There are two types of fillings:
(a) The pairs to make the filling come from the tape itself, and after making the filling, return to the tape.
(b) The tape is worked first. Then pairs are threaded through the existing tape (possibly using a needle before winding the bobbin, possibly a crochet hook) to start the filling. When the filling has filled the gap that the tape left, then the pairs are joined to the tape again in the right place, either using a crochet hook, or unwinding one bobbin and using a needle), knotted, then the ends cut off.
The second method means that these pairs must be started and finished for each filling, and the knotting will introduce a weakness in the lace. However, it means that the tapes always stay the same width, and you have complete freedom to make the filling as complicated as you wish, using as many bobbins as you wish.

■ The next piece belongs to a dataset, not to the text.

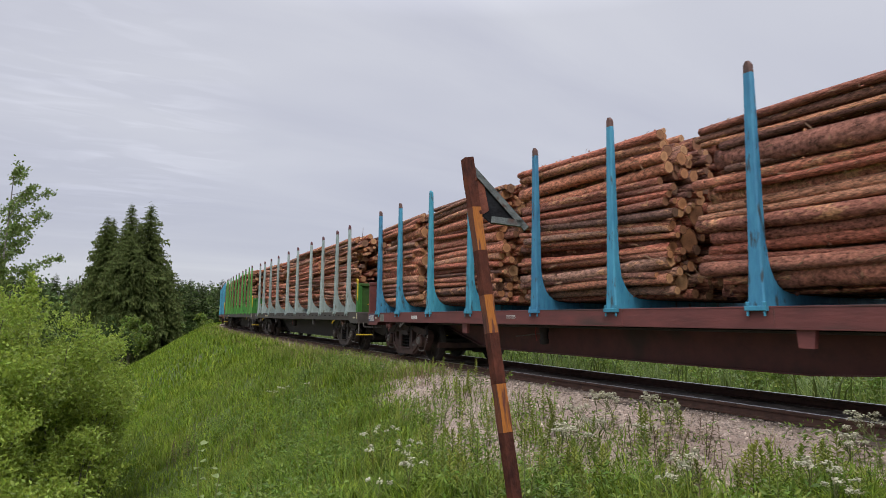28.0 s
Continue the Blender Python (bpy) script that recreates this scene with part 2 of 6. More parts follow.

The first method means that you can start the filling bobbins and the tape bobbins together, at the start of the lace, and end them at the end of the lace, and there is no weakness in the middle, as there are no knots there. However, the tape will vary in width, and there is a limit to how many pairs can be taken out of the tape or returned back into it.
Pattern 313 uses the second method, with a variety of simple fillings. There are two different tapes on each side of the filling, and two pairs are taken from each tape, making four pairs for the filling. Here are the simple fillings used in that pattern:
The pairs from each side are worked in a plait. They are joined in the middle with a lazy join, then carry on as plaits until they meet the tape again.
The pairs from each side are worked as plaits. Half way through the plait to the centre, each pair from the plait is worked in a picot, one each side of the plait. They are joined in the middle with a lazy join, then carry on as plaits (plus picots) until they meet the tape again.
The pairs from each side are worked as tallies. They are joined in the middle with a lazy join, then carry on as tallies until they meet the tape again. If the tallies are shaped as petals, the effect looks like a flower.